Did you know that a bridge was named after Verrazano? Verrazano Narrows Bridge, named for the famous explorer, opened in 1964 and was the longest suspension bridge in the world until 1981.  In honor of his discovery of New York Harbor Verrazano day is celebrated every April 17th in New York state.

Did you know that a bridge was named after Verrazano? Verrazano Narrows Bridge, named for the famous explorer, opened in 1964 and was the longest suspension bridge in the world until 1981.
In honor of his discovery of New York Harbor Verrazano day is celebrated every April 17th in New York state.

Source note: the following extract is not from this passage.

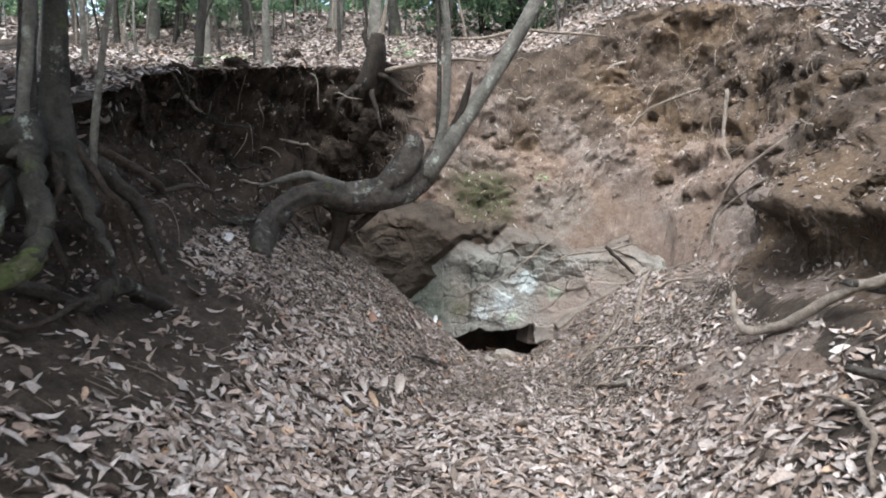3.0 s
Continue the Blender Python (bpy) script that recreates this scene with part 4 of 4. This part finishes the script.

Giovanni’s greatest discovery may have been on his trip to the Carolinas in 1524. Giovanni found a place that he thought was beautiful, and he named it Arcadia. Today, many people believe that the land Giovanni had described was Kitty Hawk, North Carolina. After he finished exploring Arcadia, he headed up the North along the coast where he discovered the New York Harbor, and anchored his ship ” La Dauphine” in the Narrows. Giovanni da Verrazano was the very first European navigator ever to discover the New York Harbor.

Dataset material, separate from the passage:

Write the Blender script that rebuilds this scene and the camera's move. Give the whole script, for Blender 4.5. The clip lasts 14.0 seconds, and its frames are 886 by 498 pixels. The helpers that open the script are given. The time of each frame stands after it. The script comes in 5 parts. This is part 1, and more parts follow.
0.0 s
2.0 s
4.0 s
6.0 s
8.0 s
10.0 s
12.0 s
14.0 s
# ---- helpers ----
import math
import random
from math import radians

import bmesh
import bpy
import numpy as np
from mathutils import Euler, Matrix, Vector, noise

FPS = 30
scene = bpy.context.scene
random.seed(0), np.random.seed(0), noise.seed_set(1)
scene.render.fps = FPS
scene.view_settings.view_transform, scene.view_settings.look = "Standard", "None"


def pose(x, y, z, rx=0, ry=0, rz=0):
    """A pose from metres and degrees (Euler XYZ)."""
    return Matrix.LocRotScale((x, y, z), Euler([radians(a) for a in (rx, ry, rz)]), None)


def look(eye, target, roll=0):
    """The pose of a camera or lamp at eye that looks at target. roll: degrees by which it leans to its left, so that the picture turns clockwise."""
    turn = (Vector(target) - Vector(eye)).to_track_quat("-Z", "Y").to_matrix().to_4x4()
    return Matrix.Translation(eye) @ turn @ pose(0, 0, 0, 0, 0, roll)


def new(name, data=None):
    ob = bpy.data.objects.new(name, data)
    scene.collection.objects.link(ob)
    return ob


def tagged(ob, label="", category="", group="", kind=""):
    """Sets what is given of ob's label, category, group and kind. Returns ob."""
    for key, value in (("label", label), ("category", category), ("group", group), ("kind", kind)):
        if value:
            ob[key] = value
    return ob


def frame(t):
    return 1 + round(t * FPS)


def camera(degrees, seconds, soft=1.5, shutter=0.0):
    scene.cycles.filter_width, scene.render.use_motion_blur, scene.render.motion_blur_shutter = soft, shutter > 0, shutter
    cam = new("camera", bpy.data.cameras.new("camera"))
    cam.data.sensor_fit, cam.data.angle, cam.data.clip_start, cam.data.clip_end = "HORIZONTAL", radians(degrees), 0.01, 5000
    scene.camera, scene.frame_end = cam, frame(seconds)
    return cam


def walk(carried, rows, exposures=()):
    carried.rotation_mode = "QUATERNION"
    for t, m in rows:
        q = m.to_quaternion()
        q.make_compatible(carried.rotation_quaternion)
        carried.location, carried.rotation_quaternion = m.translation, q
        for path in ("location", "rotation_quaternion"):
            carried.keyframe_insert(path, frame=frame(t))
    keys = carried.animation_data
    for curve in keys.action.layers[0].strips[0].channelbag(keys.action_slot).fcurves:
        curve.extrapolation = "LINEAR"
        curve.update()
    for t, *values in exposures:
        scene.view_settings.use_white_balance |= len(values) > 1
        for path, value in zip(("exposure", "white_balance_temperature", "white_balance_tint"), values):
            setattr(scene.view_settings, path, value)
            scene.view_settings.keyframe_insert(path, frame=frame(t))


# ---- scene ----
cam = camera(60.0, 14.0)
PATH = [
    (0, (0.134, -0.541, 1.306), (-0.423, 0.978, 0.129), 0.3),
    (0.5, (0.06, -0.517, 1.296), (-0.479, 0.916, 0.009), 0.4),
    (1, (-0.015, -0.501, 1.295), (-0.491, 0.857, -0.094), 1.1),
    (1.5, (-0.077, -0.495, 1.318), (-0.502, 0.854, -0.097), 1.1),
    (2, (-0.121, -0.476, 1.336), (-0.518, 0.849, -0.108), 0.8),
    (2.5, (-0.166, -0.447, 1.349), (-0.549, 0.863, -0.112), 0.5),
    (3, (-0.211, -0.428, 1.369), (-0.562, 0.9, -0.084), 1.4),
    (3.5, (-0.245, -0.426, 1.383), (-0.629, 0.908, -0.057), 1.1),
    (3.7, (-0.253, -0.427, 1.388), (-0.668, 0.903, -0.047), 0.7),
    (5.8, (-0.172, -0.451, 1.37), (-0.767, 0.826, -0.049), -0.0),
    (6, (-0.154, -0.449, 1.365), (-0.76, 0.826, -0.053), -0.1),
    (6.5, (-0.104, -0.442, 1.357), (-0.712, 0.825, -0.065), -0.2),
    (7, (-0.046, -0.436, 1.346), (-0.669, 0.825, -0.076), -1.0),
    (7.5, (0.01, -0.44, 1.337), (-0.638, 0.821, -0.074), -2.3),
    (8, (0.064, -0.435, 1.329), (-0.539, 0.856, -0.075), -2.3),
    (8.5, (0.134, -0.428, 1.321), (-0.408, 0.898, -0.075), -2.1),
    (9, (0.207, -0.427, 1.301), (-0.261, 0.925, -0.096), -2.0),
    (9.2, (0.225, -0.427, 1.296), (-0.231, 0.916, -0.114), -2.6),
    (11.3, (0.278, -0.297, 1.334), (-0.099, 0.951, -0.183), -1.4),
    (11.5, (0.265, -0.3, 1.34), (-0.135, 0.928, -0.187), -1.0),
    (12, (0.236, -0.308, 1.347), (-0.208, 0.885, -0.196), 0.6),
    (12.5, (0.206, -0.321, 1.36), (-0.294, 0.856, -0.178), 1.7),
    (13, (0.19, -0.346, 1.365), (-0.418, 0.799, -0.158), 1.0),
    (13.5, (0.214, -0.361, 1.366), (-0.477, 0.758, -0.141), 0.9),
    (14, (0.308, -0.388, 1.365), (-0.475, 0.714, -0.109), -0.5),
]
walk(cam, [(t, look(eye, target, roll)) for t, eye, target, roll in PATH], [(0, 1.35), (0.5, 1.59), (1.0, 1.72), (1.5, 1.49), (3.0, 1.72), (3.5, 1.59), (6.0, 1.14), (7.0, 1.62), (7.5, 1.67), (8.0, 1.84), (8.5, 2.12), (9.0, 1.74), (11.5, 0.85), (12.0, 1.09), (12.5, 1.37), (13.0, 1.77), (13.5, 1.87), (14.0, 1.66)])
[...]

He managed to explore the New York Harbor, and Block Island. He explored the bay and interacted with the Native Americans living there. He thought that most of the Native Americans there were good, and said that “The people are unto the others, and clad with feather of fowls of diverse colors. They came towards us very cheerfully, making great shouts of admiration, showing us that we might come to land most safely on our boat.”. Giovanni not as happy with the Abnaki of Maine, he said that “…of such crudity and evil manners, so barbarous, that despite all the signs we could make, we could never converse with them.”.
Later he met the friendly native American Wampanoag tribe. Giovanni traded food and clothes with them. Giovanni made several voyages to the Eastern Mediterranean, and went to Newfoundland. He also explored and wrote about the wonderful Bay of Fundy and Nova Scotia. In 1527, his men mutinied and were forcing him to return to France, but ended up in Brazil instead. So they collected logwood to sell and made a big profit and that made his crew happy. Giovanni was a privateer for the French and captured a Spanish treasure ship that had 2 million dollars worth of gold!
In 1528, on Giovanni’s third voyage, he was exploring what was probably the island of Guadeloupe. The unfriendly native American Carib tribe attacked Giovanni and his crew as soon as they got to land. They captured Giovanni and killed him by cooking and eating him, then ate him in front of his brother.
“By rude people they were suddenly taken / they attacked them / and killed them and laid them on the ground / They were cut in pieces to the bone / and by them they were eaten and in that country / was Verrazzano’s brother and / he saw the soil red with his brother’s blood / And being on the ship he could not give assistance / he saw all this and then in Rome / where he came one day, crying / he narrated this crude story to us.” – Poem about Giovanni da Verrazano’s death.